Asia Stocks Fall as China Manufacturing Contracts a Fourth Month

May 05, 2014 4:15 am ET

May 5 (Bloomberg) -- Asian stocks fell amid low trading volumes after a private gauge signaled Chinese manufacturing contracted for a fourth month, missing analysts’ estimates and raising concern the economy’s slowdown is deepening.

China Longyuan Power Group Corp. sank 4.6 percent, leading energy companies lower in Hong Kong. Westpac Banking Corp., Australia’s second-biggest lender by market value, slid 1.2 percent even as first-half cash profit grew. HTC Corp. soared 7 percent in Taipei as investors awaited a conference call on which the smartphone maker is expected to give a forecast for second-quarter profit.

The MSCI Asia Pacific excluding Japan Index slipped 0.1 percent to 474.94 at 4:04 p.m. in Hong Kong, following three weeks of losses. Three shares retreated for every two that rose. Markets in Japan and South Korea are closed today and tomorrow for holidays. Futures on the Standard & Poor’s 500 Index were little changed.

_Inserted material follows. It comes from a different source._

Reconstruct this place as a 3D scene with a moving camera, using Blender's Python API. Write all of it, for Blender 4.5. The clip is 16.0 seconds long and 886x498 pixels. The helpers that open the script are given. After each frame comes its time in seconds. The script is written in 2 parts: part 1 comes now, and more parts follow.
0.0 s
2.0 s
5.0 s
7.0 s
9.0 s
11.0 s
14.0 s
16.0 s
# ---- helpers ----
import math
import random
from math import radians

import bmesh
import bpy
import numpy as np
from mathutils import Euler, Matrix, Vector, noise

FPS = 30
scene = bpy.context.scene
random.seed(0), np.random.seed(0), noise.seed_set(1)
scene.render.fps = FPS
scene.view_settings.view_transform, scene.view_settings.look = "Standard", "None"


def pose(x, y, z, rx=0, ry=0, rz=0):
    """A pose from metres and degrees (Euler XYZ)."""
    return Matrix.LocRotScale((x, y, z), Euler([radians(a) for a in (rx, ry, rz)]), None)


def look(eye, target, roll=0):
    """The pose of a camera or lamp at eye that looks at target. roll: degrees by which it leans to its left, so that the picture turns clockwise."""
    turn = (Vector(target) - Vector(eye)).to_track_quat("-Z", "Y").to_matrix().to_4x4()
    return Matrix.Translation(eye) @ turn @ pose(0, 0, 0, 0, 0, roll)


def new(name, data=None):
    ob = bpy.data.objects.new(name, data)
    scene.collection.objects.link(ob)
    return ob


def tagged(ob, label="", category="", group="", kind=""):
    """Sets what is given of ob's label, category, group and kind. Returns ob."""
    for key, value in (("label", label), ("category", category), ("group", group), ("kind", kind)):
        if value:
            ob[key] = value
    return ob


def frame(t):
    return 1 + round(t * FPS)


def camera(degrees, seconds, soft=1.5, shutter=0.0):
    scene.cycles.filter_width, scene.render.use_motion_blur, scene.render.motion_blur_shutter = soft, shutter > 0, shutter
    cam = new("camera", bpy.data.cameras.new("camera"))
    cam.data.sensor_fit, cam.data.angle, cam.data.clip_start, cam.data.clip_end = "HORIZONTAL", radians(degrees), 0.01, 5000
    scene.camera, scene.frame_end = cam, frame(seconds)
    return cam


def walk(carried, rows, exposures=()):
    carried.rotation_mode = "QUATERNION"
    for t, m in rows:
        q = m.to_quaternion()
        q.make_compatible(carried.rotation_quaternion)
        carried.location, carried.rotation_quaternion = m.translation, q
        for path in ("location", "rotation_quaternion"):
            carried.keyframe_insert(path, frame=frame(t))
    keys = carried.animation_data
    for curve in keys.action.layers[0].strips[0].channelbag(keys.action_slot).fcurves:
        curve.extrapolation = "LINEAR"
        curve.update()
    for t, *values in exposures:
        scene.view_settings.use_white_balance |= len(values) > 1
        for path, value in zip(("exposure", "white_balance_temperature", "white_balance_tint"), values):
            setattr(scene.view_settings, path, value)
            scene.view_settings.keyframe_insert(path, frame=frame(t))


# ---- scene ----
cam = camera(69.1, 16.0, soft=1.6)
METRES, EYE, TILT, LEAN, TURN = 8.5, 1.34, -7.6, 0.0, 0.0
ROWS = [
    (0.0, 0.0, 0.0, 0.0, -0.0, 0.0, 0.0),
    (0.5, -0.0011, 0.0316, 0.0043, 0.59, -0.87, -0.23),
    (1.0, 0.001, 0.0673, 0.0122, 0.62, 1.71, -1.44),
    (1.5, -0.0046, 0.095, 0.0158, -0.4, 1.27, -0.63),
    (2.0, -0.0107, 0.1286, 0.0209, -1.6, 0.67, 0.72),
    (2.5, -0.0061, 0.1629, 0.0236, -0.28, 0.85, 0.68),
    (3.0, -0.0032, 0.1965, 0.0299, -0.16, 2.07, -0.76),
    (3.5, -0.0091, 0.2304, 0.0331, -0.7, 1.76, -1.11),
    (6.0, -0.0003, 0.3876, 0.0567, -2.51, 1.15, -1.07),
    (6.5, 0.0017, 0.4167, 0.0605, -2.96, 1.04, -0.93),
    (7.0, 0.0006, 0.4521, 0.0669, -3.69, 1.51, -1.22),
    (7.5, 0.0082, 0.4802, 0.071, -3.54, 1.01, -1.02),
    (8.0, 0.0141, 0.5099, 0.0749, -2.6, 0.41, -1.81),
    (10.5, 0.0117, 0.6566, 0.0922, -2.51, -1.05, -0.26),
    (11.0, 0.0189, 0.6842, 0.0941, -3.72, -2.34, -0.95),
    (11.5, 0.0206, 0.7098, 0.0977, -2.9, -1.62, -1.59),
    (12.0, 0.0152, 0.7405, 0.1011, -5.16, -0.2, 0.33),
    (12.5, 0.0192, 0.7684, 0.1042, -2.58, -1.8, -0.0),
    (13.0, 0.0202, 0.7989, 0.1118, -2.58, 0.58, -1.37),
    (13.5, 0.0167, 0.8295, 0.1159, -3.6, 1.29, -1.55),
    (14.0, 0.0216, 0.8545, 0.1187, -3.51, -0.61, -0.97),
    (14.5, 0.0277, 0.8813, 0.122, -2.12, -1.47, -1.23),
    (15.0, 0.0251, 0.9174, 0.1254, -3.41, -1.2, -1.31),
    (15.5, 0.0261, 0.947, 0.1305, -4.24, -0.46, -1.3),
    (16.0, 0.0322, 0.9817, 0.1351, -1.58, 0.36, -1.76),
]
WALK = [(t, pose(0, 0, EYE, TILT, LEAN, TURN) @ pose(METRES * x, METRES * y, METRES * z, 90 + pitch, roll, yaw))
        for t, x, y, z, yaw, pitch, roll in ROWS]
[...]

China’s “economy is suffering from relatively weak growth momentum,” Yao Wei, a Hong Kong-based China economist at Societe Generale SA, told Bloomberg TV after the Chinese manufacturing report. “It’s a structural problem. The economy will remain weak and the deceleration is not over yet.”

The HSBC Holdings Plc/Markit Economics Ltd. gauge of China manufacturing dropped to 48.1 from a preliminary reading of 48.3, signaling a contraction. Economists had forecast a final reading of 48.4. An official gauge of April factory output released last week came in at a lower-than-projected level of 50.4 from 50.3 in March.

Regional Gauges

Hong Kong’s Hang Seng Index lost 1.3 percent, dropping to the lowest close in more than a month. China Longyuan slid 4.6 percent to HK$8.02 and China Resources Power Holdings Co. retreated 1.5 percent to HK$19.18.

Australia’s S&P/ASX 200 Index added 0.1 percent, with Westpac falling 1.2 percent to A$34.45. China’s Shanghai Composite and Taiwan’s Taiex index was little changed. HTC soared 7 percent to NT$169. Singapore’s Straits Times Index slipped 0.1 percent and New Zealand’s NZX 50 Index slid 0.6 percent, while India’s S&P BSE Sensex Index advanced 0.7 percent.

China’s Premier Li Keqiang is trying to avoid a deeper slowdown after property construction plunged in the first quarter and economic growth cooled. The Chinese economy is projected to expand 7.3 percent this year, the weakest pace since 1990, as the government reins in credit.

U.S. Jobs

New home sales fell 47 percent over the May 1-3 holidays to the lowest level in four years in 54 Chinese cities, Centaline Group said in a report dated yesterday. China Overseas Land & Investment Ltd. fell 1.7 percent to HK$18.58 in Hong Kong and Sun Hung Kai Properties Ltd. lost 1.1 percent to HK$96.95.

A report last week showed U.S. employers added 288,000 workers in April, marking the biggest upside surprise in the payrolls data since February 2012. Economists surveyed by Bloomberg predicted an increase of 218,000. The jobless rate dropped to 6.3 percent, the lowest level since the collapse of Lehman Brothers in 2008.

Unrest intensified in Ukraine’s east. Ukrainian soldiers took back a television tower in the Donetsk area at the weekend, after it was seized by pro-Russian forces, Interior Minister Arsen Avakov said on his Facebook feed.

Seven people died amid fighting in Kramatorsk, northern Donetsk, according to website Kramatorsk.info, while an assault by Ukrainian troops on the eastern city of Slovyansk saw militants shoot down two helicopters, killing two pilots, the Defense Ministry said.

The MSCI Asia Pacific excluding Japan Index traded today at 12.3 times estimated earnings compared with 16 for the S&P 500 at the end of last week, according to data compiled by Bloomberg.

Aquila Resources Ltd. soared 36 percent to A$3.34 in Sydney after Baosteel Group Corp., the parent of China’s biggest publicly-traded steelmaker, bid to take control of Aquila in a A$1.4 billion ($1.3 billion) deal to gain iron-ore, coal and port projects in Australia.